The abstract of capitalism today can no longer be referred to as abstract, in the sense of being apart or separate from reality. If one takes another look at our current reality, one must inevitably acknowledge the logical contradiction of the abstract emerging as reality. Thus, today’s practice of art which strives to recreate the world through images is faced with a so-called double paradox, in that it attempts to represent the unrepresentable. Can visual art media still depict the real world today when the conditions of reality have changed so completely?
As this question suggests, the problem arises that it is impossible to represent abstract capitalism in a directly perceivable form. Representation based on realism, such as simple recording, imitation, and replication of reality, cannot portray the real world of abstracted capitalism today. To recreate abstracted society, the visual arts today are faced with the task of presenting the abstract as abstract. Jackson Hong and Zachary Formwalt, the two artists participating in this show, attempt to recreate capital as a realistic abstract based on their critical analysis of capital and its paradoxical images. Interestingly, both artists clearly “fail” in directly representing the circular movements of capital as objective abstract. However, just as abstract capitalism hides itself from direct view, the artists have discerned that the limitations of the visual image itself, which can never truly represent abstract capitalism, create a unique structure which allows an abstract of actual reality to be revealed.

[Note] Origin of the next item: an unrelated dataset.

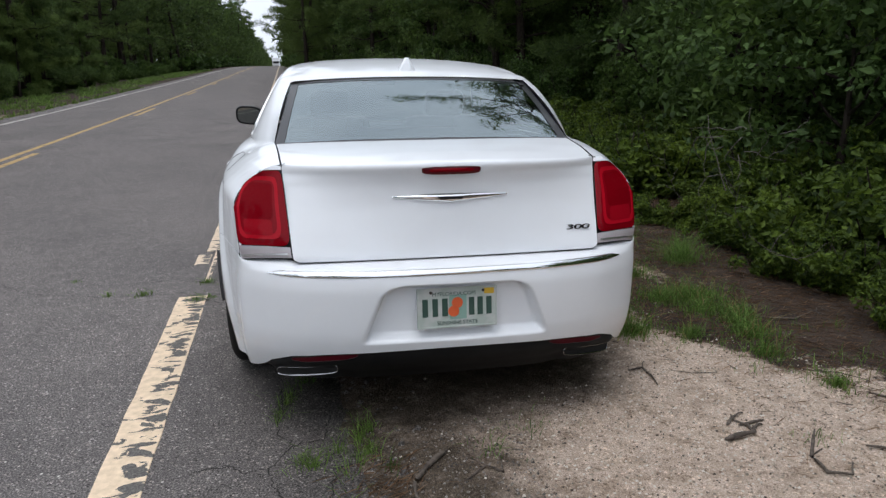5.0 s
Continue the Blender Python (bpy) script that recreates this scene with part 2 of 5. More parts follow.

As such, understanding images of capital in such a way, those images become commentary, revealing absent elements without visualizing the movement of capital itself, and by doing so we must note again the paradox that movement of capital in absence can be visualized. As soon as an image fails to represent abstract capitalism, it becomes an image of capital itself, while revealing the abstract more clearly as (non)visible and (non)material essential attributes of capital today. In this context, the “failure,” the impossibility of representing capital through images, is reversed to become “sincere failure” in contemporary art by being at least on the same page as the image of abstracted capital. This “abstract realism” is the reality of the world of capitalism, of contemporary realism eroded by the abstract, and critical discourse on capital as an image generates a temporary space within which to understand this abstracted reality and the real issues at its core.